» **DIRECTIONS FOR THIS TASK**
Find the line containing "ob = bpy.data.objects.new(name, data)" and copy it exactly, along with every line after it up to and including the line containing "for path, value". Copy nothing else.

*** TASK MATERIAL ***

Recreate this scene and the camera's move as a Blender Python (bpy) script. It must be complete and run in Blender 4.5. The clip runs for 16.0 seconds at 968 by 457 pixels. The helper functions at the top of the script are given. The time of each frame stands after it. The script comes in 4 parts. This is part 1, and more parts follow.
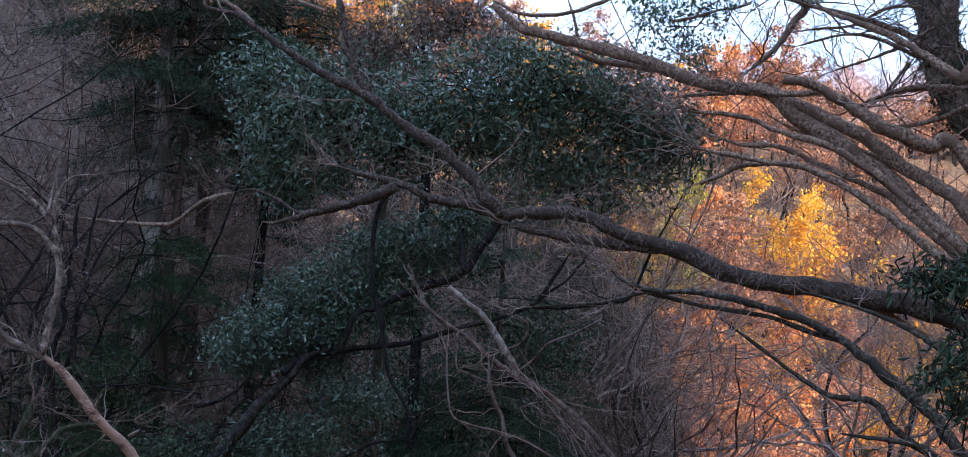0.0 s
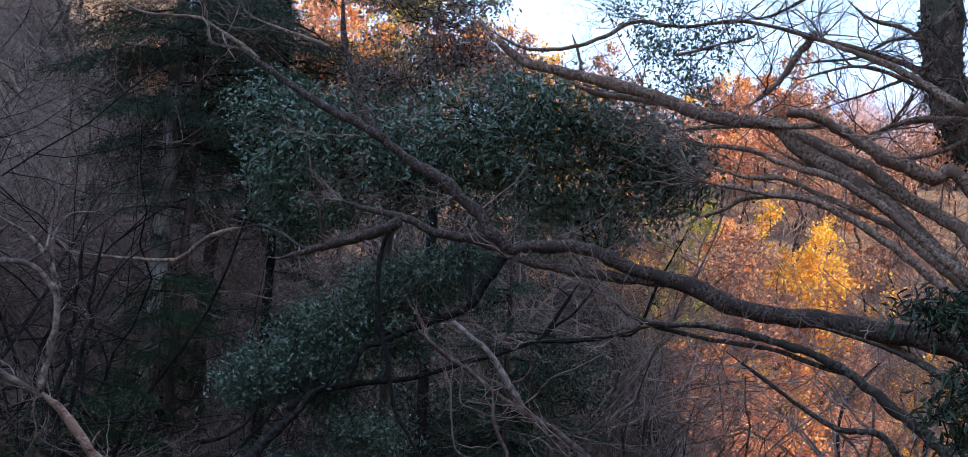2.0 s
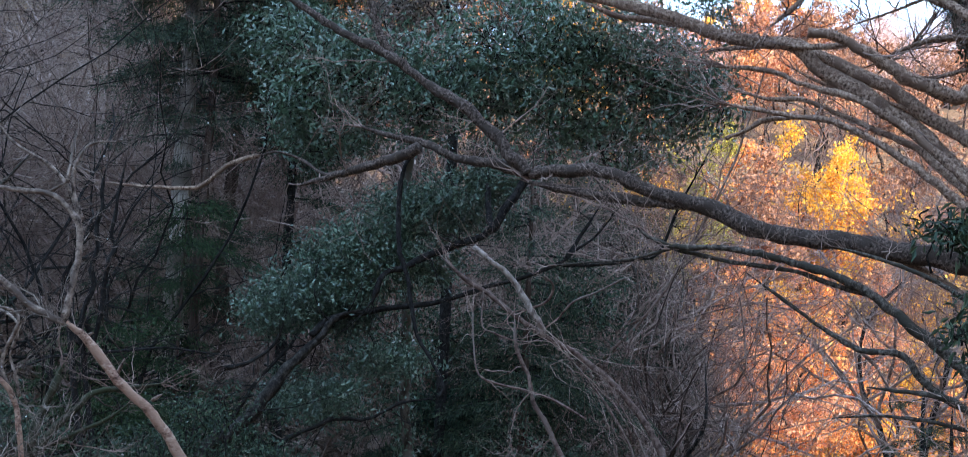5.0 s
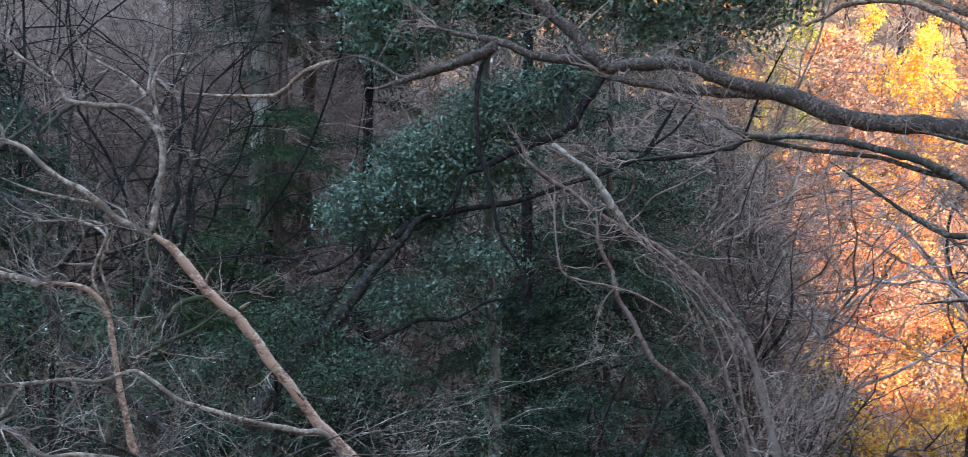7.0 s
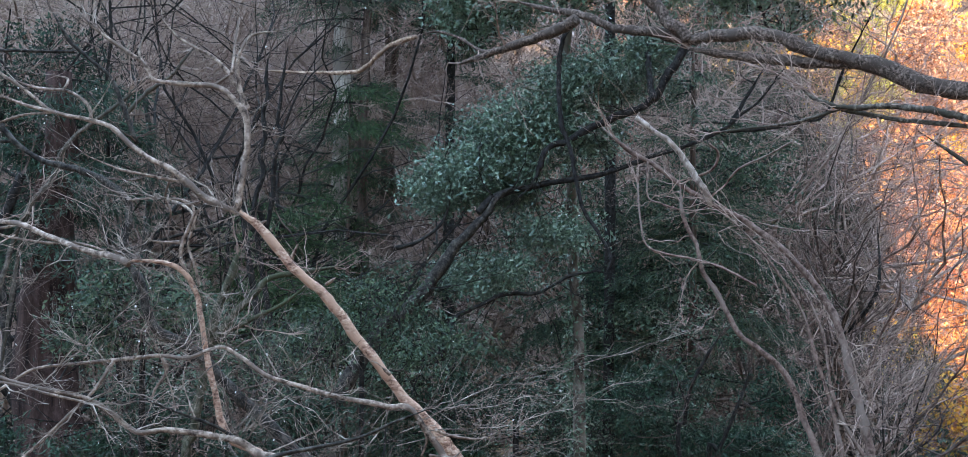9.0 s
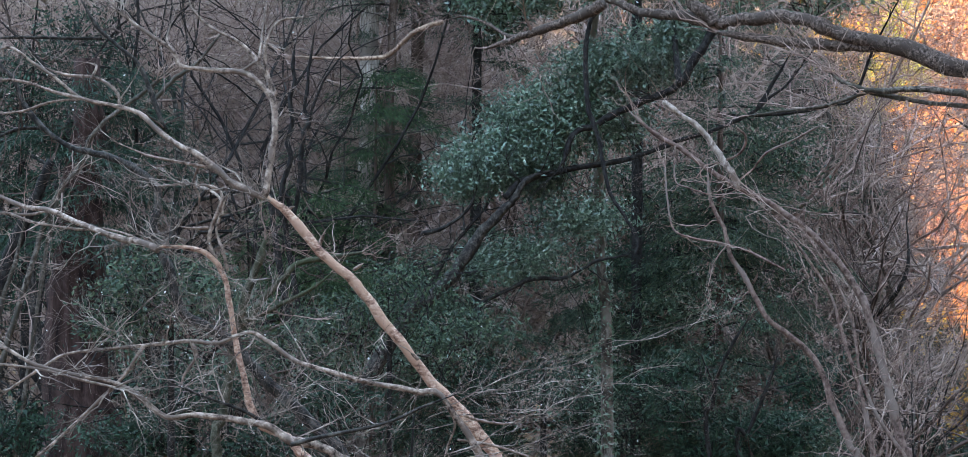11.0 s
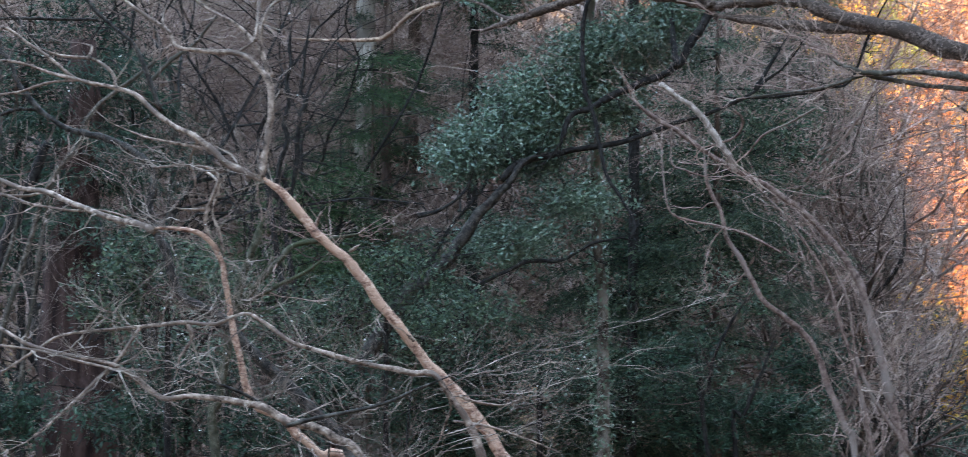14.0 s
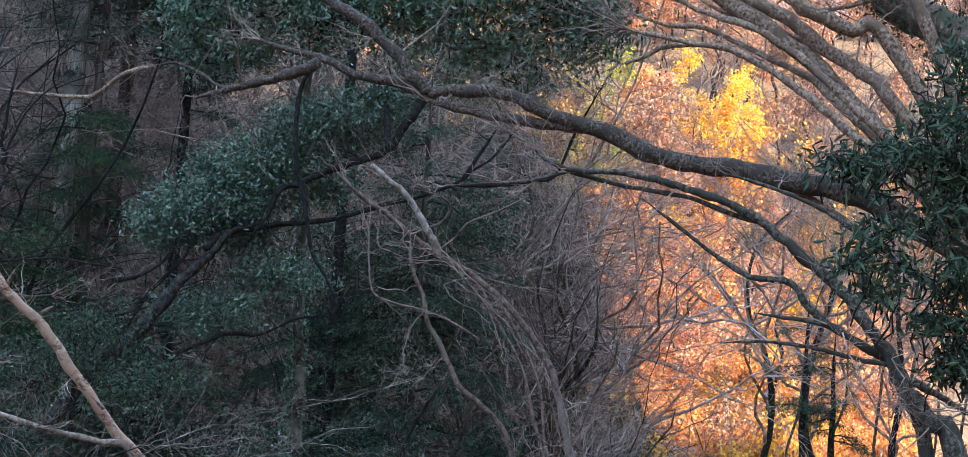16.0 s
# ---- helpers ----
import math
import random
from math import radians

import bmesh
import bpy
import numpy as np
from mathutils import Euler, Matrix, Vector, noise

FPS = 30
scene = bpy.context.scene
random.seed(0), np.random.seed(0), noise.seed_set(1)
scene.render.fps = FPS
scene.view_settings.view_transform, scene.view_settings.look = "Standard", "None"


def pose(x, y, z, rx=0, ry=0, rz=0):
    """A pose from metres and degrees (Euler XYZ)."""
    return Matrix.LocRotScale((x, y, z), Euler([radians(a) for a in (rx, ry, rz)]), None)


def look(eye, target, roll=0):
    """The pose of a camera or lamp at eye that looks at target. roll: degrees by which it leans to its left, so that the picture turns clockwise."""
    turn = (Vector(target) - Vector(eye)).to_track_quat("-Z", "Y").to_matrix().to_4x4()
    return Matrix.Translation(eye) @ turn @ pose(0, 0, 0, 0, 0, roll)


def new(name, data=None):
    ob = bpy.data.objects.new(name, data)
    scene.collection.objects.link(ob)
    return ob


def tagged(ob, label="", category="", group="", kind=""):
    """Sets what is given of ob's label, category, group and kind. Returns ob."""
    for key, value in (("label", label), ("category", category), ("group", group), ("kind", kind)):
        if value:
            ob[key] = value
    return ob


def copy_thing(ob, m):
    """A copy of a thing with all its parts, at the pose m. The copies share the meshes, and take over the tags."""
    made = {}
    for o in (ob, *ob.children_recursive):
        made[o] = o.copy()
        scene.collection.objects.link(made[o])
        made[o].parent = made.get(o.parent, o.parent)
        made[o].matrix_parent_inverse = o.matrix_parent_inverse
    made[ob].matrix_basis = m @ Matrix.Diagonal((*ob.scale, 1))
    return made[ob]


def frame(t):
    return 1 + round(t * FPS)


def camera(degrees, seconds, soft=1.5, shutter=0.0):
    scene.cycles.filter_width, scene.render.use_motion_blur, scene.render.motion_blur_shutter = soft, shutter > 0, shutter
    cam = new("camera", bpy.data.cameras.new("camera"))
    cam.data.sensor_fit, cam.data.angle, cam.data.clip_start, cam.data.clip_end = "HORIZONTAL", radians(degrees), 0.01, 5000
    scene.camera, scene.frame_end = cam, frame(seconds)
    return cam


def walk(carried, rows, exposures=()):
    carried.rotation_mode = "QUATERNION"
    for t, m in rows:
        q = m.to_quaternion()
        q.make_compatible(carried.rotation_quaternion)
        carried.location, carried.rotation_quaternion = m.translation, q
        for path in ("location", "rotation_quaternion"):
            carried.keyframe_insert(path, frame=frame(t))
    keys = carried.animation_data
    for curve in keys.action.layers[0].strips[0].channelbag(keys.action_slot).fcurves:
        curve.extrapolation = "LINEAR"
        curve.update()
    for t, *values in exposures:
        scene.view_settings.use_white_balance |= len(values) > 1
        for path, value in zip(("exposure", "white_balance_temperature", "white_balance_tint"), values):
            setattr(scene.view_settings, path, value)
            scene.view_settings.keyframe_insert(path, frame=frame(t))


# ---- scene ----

***
*** TASK MATERIAL ***

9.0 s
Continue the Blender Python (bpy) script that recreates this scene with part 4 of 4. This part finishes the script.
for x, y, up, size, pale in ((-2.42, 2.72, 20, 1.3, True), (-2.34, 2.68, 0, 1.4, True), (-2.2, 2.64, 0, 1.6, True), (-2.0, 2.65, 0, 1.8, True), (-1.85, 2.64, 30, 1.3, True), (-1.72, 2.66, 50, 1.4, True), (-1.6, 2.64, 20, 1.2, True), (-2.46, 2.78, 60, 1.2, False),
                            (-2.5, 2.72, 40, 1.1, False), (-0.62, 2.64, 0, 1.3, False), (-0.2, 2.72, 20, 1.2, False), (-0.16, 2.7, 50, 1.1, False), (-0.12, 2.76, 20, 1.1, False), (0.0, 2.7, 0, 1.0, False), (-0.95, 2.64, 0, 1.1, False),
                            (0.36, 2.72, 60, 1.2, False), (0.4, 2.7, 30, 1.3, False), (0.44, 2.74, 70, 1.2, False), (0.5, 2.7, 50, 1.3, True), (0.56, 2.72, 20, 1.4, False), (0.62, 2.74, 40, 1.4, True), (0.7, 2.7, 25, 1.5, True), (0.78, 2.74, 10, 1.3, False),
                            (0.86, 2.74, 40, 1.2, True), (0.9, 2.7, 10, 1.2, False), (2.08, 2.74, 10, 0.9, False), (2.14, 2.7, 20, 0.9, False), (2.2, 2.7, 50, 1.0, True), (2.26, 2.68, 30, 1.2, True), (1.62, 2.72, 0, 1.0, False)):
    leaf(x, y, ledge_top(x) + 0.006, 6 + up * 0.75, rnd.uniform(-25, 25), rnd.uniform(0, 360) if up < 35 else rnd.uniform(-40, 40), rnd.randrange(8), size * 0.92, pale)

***

» **SOLUTION TO THIS PROBLEM**
    ob = bpy.data.objects.new(name, data)
    scene.collection.objects.link(ob)
    return ob


def tagged(ob, label="", category="", group="", kind=""):
    """Sets what is given of ob's label, category, group and kind. Returns ob."""
    for key, value in (("label", label), ("category", category), ("group", group), ("kind", kind)):
        if value:
            ob[key] = value
    return ob


def copy_thing(ob, m):
    """A copy of a thing with all its parts, at the pose m. The copies share the meshes, and take over the tags."""
    made = {}
    for o in (ob, *ob.children_recursive):
        made[o] = o.copy()
        scene.collection.objects.link(made[o])
        made[o].parent = made.get(o.parent, o.parent)
        made[o].matrix_parent_inverse = o.matrix_parent_inverse
    made[ob].matrix_basis = m @ Matrix.Diagonal((*ob.scale, 1))
    return made[ob]


def frame(t):
    return 1 + round(t * FPS)


def camera(degrees, seconds, soft=1.5, shutter=0.0):
    scene.cycles.filter_width, scene.render.use_motion_blur, scene.render.motion_blur_shutter = soft, shutter > 0, shutter
    cam = new("camera", bpy.data.cameras.new("camera"))
    cam.data.sensor_fit, cam.data.angle, cam.data.clip_start, cam.data.clip_end = "HORIZONTAL", radians(degrees), 0.01, 5000
    scene.camera, scene.frame_end = cam, frame(seconds)
    return cam


def walk(carried, rows, exposures=()):
    carried.rotation_mode = "QUATERNION"
    for t, m in rows:
        q = m.to_quaternion()
        q.make_compatible(carried.rotation_quaternion)
        carried.location, carried.rotation_quaternion = m.translation, q
        for path in ("location", "rotation_quaternion"):
            carried.keyframe_insert(path, frame=frame(t))
    keys = carried.animation_data
    for curve in keys.action.layers[0].strips[0].channelbag(keys.action_slot).fcurves:
        curve.extrapolation = "LINEAR"
        curve.update()
    for t, *values in exposures:
        scene.view_settings.use_white_balance |= len(values) > 1
        for path, value in zip(("exposure", "white_balance_temperature", "white_balance_tint"), values):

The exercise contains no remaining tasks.